_Directions for this task_
Your task is to transcribe all of the data below exactly, omitting the images.

#### Data excerpt

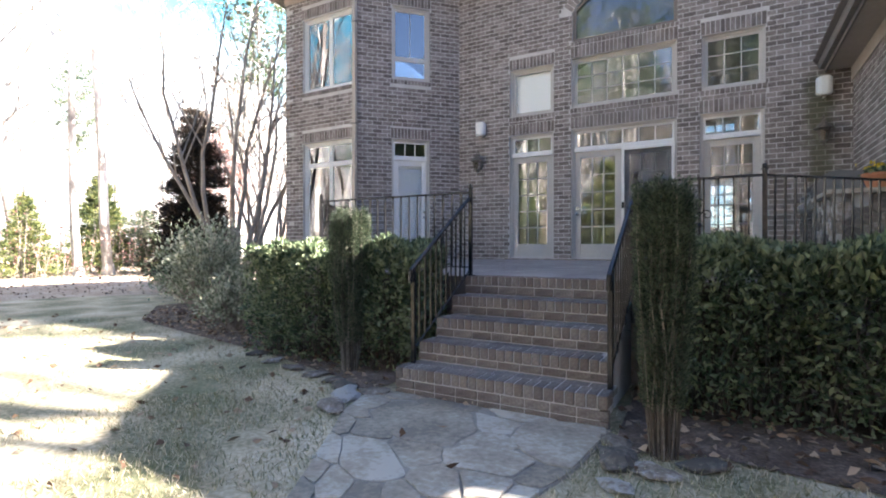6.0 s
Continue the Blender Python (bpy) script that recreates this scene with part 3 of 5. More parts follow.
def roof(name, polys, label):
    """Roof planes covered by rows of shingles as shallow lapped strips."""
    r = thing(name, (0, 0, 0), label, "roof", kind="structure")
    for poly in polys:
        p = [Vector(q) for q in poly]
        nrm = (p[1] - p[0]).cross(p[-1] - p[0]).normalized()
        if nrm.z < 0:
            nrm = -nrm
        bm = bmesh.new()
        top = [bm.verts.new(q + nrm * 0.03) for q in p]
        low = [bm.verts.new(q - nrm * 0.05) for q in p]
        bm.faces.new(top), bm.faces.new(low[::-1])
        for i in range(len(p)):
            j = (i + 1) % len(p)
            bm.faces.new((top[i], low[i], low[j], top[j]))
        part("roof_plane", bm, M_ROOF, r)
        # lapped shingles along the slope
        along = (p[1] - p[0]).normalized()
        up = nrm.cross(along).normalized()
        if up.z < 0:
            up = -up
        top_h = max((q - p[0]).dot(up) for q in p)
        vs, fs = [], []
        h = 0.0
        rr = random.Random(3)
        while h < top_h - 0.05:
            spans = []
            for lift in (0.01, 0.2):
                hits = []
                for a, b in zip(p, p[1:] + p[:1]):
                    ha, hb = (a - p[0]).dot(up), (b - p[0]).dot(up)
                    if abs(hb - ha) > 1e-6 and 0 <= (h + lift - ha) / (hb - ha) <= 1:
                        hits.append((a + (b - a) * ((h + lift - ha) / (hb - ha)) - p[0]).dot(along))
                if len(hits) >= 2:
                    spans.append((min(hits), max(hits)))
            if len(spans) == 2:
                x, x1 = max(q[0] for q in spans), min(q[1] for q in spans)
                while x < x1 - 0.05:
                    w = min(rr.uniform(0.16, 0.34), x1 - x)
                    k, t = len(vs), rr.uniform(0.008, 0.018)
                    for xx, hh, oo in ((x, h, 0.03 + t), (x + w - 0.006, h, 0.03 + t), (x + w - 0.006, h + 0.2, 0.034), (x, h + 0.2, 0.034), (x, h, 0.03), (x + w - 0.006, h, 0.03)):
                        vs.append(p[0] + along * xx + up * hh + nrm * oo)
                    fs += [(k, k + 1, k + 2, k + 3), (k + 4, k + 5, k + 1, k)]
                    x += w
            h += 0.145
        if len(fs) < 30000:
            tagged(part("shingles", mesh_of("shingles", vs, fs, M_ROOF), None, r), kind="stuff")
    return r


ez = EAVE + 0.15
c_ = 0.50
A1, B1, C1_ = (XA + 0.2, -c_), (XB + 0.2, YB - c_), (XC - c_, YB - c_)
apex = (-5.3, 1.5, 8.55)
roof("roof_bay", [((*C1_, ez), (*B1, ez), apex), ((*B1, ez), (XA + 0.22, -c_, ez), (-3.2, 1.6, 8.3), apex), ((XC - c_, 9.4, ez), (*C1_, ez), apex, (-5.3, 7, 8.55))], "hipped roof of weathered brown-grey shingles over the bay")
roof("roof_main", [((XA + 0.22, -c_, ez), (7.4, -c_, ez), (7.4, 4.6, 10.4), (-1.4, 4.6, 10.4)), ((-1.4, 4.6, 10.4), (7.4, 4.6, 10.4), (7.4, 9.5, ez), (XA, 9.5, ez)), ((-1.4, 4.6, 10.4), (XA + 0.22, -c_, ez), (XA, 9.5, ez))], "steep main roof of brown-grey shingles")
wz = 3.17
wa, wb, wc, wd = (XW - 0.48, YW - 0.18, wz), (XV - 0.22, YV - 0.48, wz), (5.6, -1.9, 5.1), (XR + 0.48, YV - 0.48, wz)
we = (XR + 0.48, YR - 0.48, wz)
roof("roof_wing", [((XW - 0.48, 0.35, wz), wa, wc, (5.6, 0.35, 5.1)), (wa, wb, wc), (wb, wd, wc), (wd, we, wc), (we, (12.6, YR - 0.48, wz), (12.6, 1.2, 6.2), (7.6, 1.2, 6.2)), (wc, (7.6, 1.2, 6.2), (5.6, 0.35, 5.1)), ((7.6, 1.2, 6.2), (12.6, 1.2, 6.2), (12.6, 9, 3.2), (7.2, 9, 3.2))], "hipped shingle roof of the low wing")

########

_Task output_
6.0 s
Continue the Blender Python (bpy) script that recreates this scene with part 3 of 5. More parts follow.
def roof(name, polys, label):
    """Roof planes covered by rows of shingles as shallow lapped strips."""
    r = thing(name, (0, 0, 0), label, "roof", kind="structure")
    for poly in polys:
        p = [Vector(q) for q in poly]
        nrm = (p[1] - p[0]).cross(p[-1] - p[0]).normalized()
        if nrm.z < 0:
            nrm = -nrm
        bm = bmesh.new()
        top = [bm.verts.new(q + nrm * 0.03) for q in p]
        low = [bm.verts.new(q - nrm * 0.05) for q in p]
        bm.faces.new(top), bm.faces.new(low[::-1])
        for i in range(len(p)):
            j = (i + 1) % len(p)
            bm.faces.new((top[i], low[i], low[j], top[j]))
        part("roof_plane", bm, M_ROOF, r)
        # lapped shingles along the slope
        along = (p[1] - p[0]).normalized()
        up = nrm.cross(along).normalized()
        if up.z < 0:
            up = -up
        top_h = max((q - p[0]).dot(up) for q in p)
        vs, fs = [], []
        h = 0.0
        rr = random.Random(3)
        while h < top_h - 0.05:
            spans = []
            for lift in (0.01, 0.2):
                hits = []
                for a, b in zip(p, p[1:] + p[:1]):
                    ha, hb = (a - p[0]).dot(up), (b - p[0]).dot(up)
                    if abs(hb - ha) > 1e-6 and 0 <= (h + lift - ha) / (hb - ha) <= 1:
                        hits.append((a + (b - a) * ((h + lift - ha) / (hb - ha)) - p[0]).dot(along))
                if len(hits) >= 2:
                    spans.append((min(hits), max(hits)))
            if len(spans) == 2:
                x, x1 = max(q[0] for q in spans), min(q[1] for q in spans)
                while x < x1 - 0.05:
                    w = min(rr.uniform(0.16, 0.34), x1 - x)
                    k, t = len(vs), rr.uniform(0.008, 0.018)
                    for xx, hh, oo in ((x, h, 0.03 + t), (x + w - 0.006, h, 0.03 + t), (x + w - 0.006, h + 0.2, 0.034), (x, h + 0.2, 0.034), (x, h, 0.03), (x + w - 0.006, h, 0.03)):
                        vs.append(p[0] + along * xx + up * hh + nrm * oo)
                    fs += [(k, k + 1, k + 2, k + 3), (k + 4, k + 5, k + 1, k)]
                    x += w
            h += 0.145
        if len(fs) < 30000:
            tagged(part("shingles", mesh_of("shingles", vs, fs, M_ROOF), None, r), kind="stuff")
    return r


ez = EAVE + 0.15
c_ = 0.50
A1, B1, C1_ = (XA + 0.2, -c_), (XB + 0.2, YB - c_), (XC - c_, YB - c_)
apex = (-5.3, 1.5, 8.55)
roof("roof_bay", [((*C1_, ez), (*B1, ez), apex), ((*B1, ez), (XA + 0.22, -c_, ez), (-3.2, 1.6, 8.3), apex), ((XC - c_, 9.4, ez), (*C1_, ez), apex, (-5.3, 7, 8.55))], "hipped roof of weathered brown-grey shingles over the bay")
roof("roof_main", [((XA + 0.22, -c_, ez), (7.4, -c_, ez), (7.4, 4.6, 10.4), (-1.4, 4.6, 10.4)), ((-1.4, 4.6, 10.4), (7.4, 4.6, 10.4), (7.4, 9.5, ez), (XA, 9.5, ez)), ((-1.4, 4.6, 10.4), (XA + 0.22, -c_, ez), (XA, 9.5, ez))], "steep main roof of brown-grey shingles")
wz = 3.17
wa, wb, wc, wd = (XW - 0.48, YW - 0.18, wz), (XV - 0.22, YV - 0.48, wz), (5.6, -1.9, 5.1), (XR + 0.48, YV - 0.48, wz)
we = (XR + 0.48, YR - 0.48, wz)
roof("roof_wing", [((XW - 0.48, 0.35, wz), wa, wc, (5.6, 0.35, 5.1)), (wa, wb, wc), (wb, wd, wc), (wd, we, wc), (we, (12.6, YR - 0.48, wz), (12.6, 1.2, 6.2), (7.6, 1.2, 6.2)), (wc, (7.6, 1.2, 6.2), (5.6, 0.35, 5.1)), ((7.6, 1.2, 6.2), (12.6, 1.2, 6.2), (12.6, 9, 3.2), (7.2, 9, 3.2))], "hipped shingle roof of the low wing")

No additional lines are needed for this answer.